Lego Price Regression
Description
Context and methodology
Research Domain:
This dataset was created as part of a machine-learning experiment in the domain of collectible toy valuation - in particular, modelling the secondary (resale) price of LEGO® sets. It sits at the intersection of data science, retail analytics and cultural heritage (collector markets).
Purpose:
The goal is to predict a rounded, integer resale price for LEGO sets, given a handful of easily-available attributes (theme, subtheme, production year, piece-count, and original MSRP). By framing it as a regression problem, we can build and evaluate models that help collectors, resellers or analytics platforms estimate fair market values.
Creation of the dataset:
Raw data, already split into Train/Test/Validation was fetched via the DBRepo3 API. The categorical columns (theme, theme_group, subtheme) were label encoded.
Technical details
The dataset contains the columns theme, theme_group, subtheme, age, pieces, msrp_int, price_int and id.
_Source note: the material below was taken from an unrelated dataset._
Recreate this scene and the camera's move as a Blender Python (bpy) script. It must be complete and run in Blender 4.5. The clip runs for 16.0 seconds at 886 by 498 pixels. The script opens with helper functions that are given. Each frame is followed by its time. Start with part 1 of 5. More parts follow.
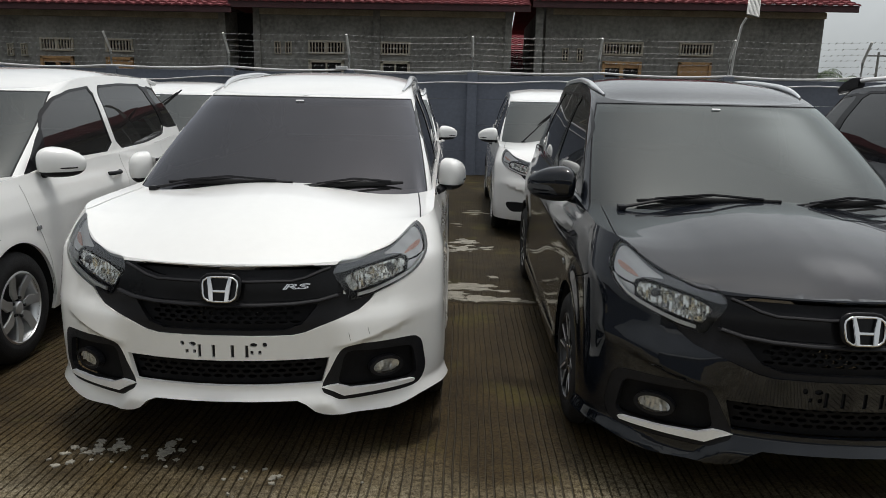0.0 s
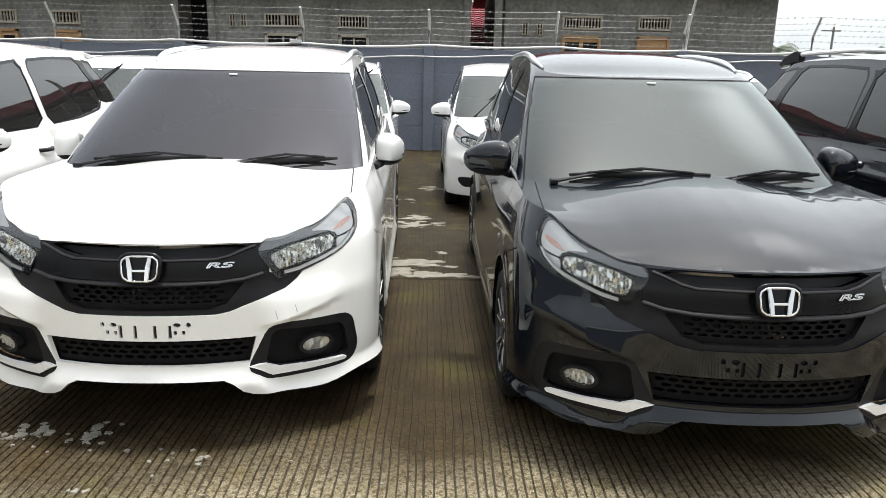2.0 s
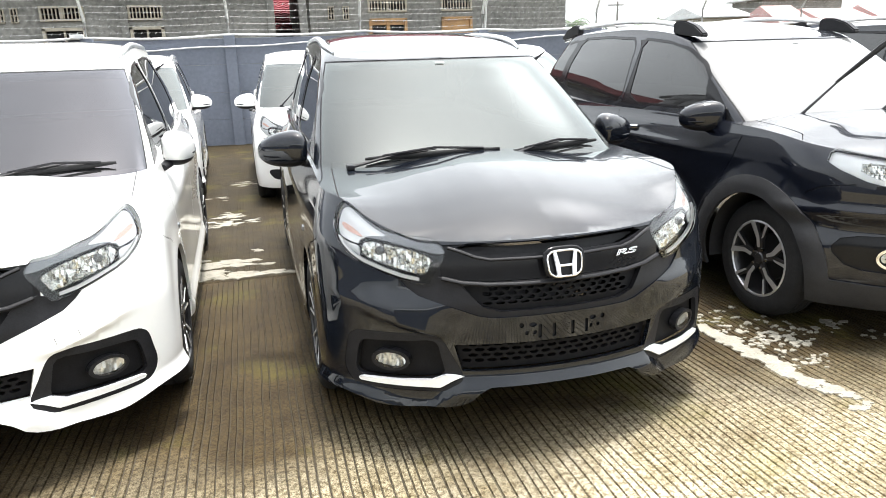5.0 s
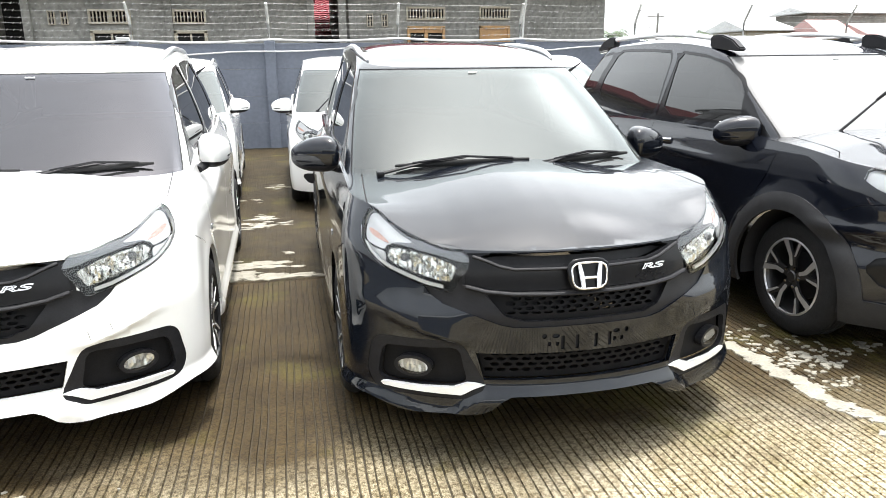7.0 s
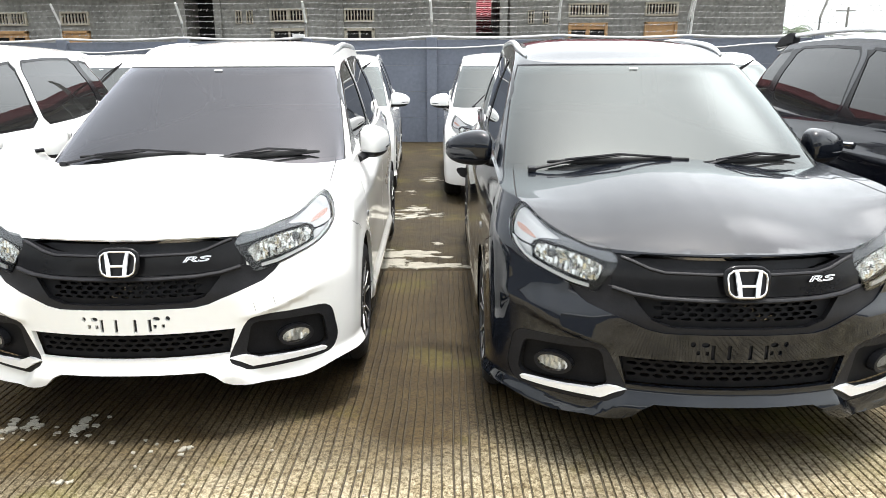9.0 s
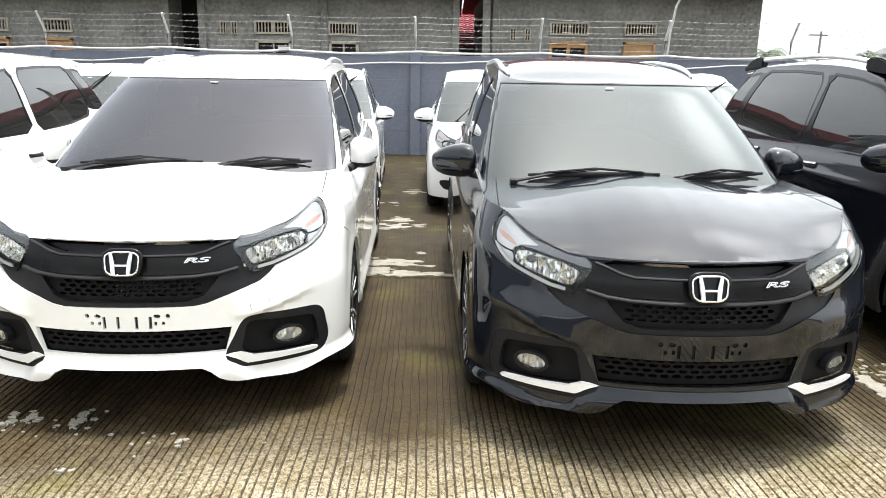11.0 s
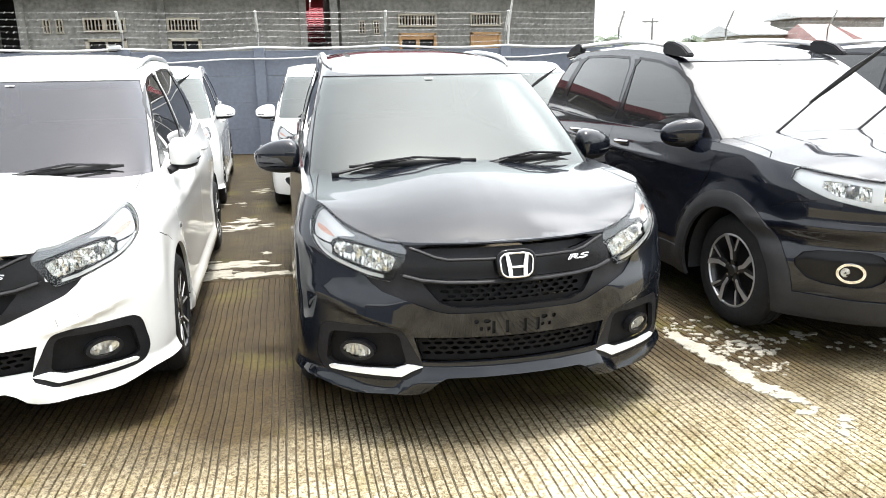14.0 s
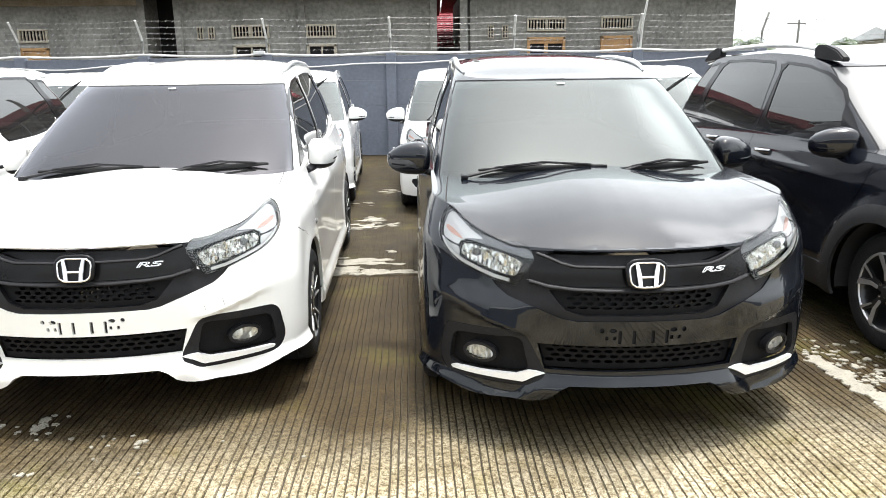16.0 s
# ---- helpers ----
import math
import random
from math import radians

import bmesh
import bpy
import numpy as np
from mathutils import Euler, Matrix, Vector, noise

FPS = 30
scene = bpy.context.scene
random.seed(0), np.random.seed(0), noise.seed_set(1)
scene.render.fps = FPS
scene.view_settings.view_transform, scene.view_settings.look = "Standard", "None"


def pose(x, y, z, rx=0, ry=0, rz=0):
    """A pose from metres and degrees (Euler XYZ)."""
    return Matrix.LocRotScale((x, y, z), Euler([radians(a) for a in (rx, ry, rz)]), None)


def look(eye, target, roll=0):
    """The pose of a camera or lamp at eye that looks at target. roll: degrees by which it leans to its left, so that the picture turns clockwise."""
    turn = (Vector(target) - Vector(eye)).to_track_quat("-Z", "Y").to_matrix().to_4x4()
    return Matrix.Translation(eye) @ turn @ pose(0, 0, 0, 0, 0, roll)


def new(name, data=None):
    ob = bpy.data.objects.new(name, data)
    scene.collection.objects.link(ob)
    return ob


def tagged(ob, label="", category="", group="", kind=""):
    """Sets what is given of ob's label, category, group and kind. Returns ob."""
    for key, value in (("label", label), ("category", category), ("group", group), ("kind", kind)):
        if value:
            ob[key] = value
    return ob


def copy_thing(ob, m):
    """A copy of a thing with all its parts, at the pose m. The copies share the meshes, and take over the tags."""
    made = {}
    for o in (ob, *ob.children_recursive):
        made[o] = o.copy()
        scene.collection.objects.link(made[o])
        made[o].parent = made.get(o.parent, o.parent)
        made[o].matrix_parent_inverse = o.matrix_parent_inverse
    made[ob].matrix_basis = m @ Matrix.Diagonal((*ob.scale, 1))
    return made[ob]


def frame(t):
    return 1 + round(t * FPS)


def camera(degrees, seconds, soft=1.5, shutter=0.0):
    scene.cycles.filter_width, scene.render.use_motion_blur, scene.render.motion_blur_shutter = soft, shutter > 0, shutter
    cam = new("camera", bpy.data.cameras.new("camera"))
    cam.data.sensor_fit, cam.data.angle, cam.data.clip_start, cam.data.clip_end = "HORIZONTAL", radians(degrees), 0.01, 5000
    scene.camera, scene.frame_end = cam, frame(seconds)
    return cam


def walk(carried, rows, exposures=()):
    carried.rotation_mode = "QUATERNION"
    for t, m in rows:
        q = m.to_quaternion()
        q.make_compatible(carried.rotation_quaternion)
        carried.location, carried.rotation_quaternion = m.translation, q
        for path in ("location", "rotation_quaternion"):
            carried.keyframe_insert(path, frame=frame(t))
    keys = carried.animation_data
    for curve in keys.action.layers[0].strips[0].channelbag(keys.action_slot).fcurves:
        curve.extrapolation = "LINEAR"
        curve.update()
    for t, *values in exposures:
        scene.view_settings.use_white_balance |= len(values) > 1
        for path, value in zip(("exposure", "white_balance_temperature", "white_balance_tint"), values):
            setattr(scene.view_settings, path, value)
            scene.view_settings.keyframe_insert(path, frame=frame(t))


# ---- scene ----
cam = camera(64.6, 16.0, soft=0.7)
# seconds, stops: the picture brightens as the view turns to the dark car
EXPOSURES = [(0, -0.82), (0.6, -0.6), (1.5, -0.09), (2.2, 0.47), (2.6, 0.66), (3.2, 0.93), (4.2, 1.2), (6.3, 1.28), (9.2, 1.0), (11.5, 1.0), (14.5, 1.35), (16, 1.09)]
PATH = [
    (0, (0.134, 0.008, 1.452), (0.075, 1.964, 1.037), 1.2),
    (0.5, (0.214, 0.017, 1.449), (0.178, 1.961, 0.982), 2.3),
    (1, (0.259, 0.019, 1.447), (0.185, 1.959, 0.968), 1.6),
    (1.5, (0.278, 0.027, 1.449), (0.251, 1.966, 0.959), 1.1),
    (2, (0.285, 0.033, 1.45), (0.323, 1.974, 0.97), 1.2),
    (2.5, (0.311, 0.045, 1.451), (0.436, 1.983, 0.972), 1.0),
    (3, (0.34, 0.041, 1.451), (0.62, 1.96, 0.962), 0.6),
    (3.5, (0.373, 0.046, 1.45), (0.764, 1.938, 0.933), -0.1),
    (4, (0.397, 0.05, 1.45), (0.845, 1.928, 0.928), -1.0),
    (6.5, (0.443, 0.036, 1.452), (0.953, 1.898, 0.929), -2.0),
    (7, (0.445, 0.027, 1.456), (0.855, 1.919, 0.957), -0.7),
    (7.5, (0.46, 0.026, 1.45), (0.738, 1.94, 0.942), 0.2),
    (8, (0.459, 0.02, 1.451), (0.644, 1.952, 0.966), 0.4),
    (8.5, (0.449, 0.018, 1.452), (0.538, 1.957, 0.968), -0.1),
    (9, (0.445, 0.008, 1.447), (0.44, 1.944, 0.944), -0.3),
    (9.2, (0.44, 0.006, 1.444), (0.406, 1.942, 0.946), 0.1),
    (11.5, (0.413, -0.224, 1.461), (0.497, 1.72, 0.997), 1.0),
    (12, (0.505, -0.241, 1.461), (0.626, 1.696, 0.977), 0.9),
    (12.5, (0.559, -0.238, 1.455), (0.761, 1.689, 0.96), 0.7),
    (13, (0.584, -0.24, 1.46), (0.839, 1.684, 0.979), -0.3),
    (13.5, (0.605, -0.239, 1.46), (0.947, 1.67, 0.97), -0.6),
    (14, (0.627, -0.24, 1.457), (1.039, 1.656, 0.973), -1.0),
    (14.5, (0.637, -0.243, 1.46), (1.054, 1.655, 0.987), -1.5),
    (15, (0.633, -0.244, 1.458), (0.938, 1.676, 0.991), -1.5),
    (15.5, (0.608, -0.246, 1.459), (0.805, 1.689, 0.994), -1.0),
    (16, (0.588, -0.25, 1.46), (0.669, 1.692, 0.992), -0.8),
]
walk(cam, [(t, look(eye, target, roll)) for t, eye, target, roll in PATH], exposures=EXPOSURES)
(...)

No special folder hierarchy or additional naming conventions are used. Working with the dataset requires only a standard Python environment (version 3.8 or higher), along with the pandas and NumPy libraries for data manipulation, scikit-learn for preprocessing and modeling, matplotlib for plotting, and the DBRepo3 REST client to fetch and store splits. Supplementary materials include a Jupyter notebook on GitHub that demonstrates all steps: modeling, evaluation, and artifact serialization. Also the DBRepo3 persistent identifiers for the three splits: “2401ab5e-693b-4235-b14e-0f3eb53ec773” for training, “723c26fe-f89d-475c-a69e-83336b32c7bf” for test, and “1e5040fc-8d05-4480-8176-975ad338f4d3” for validation are present.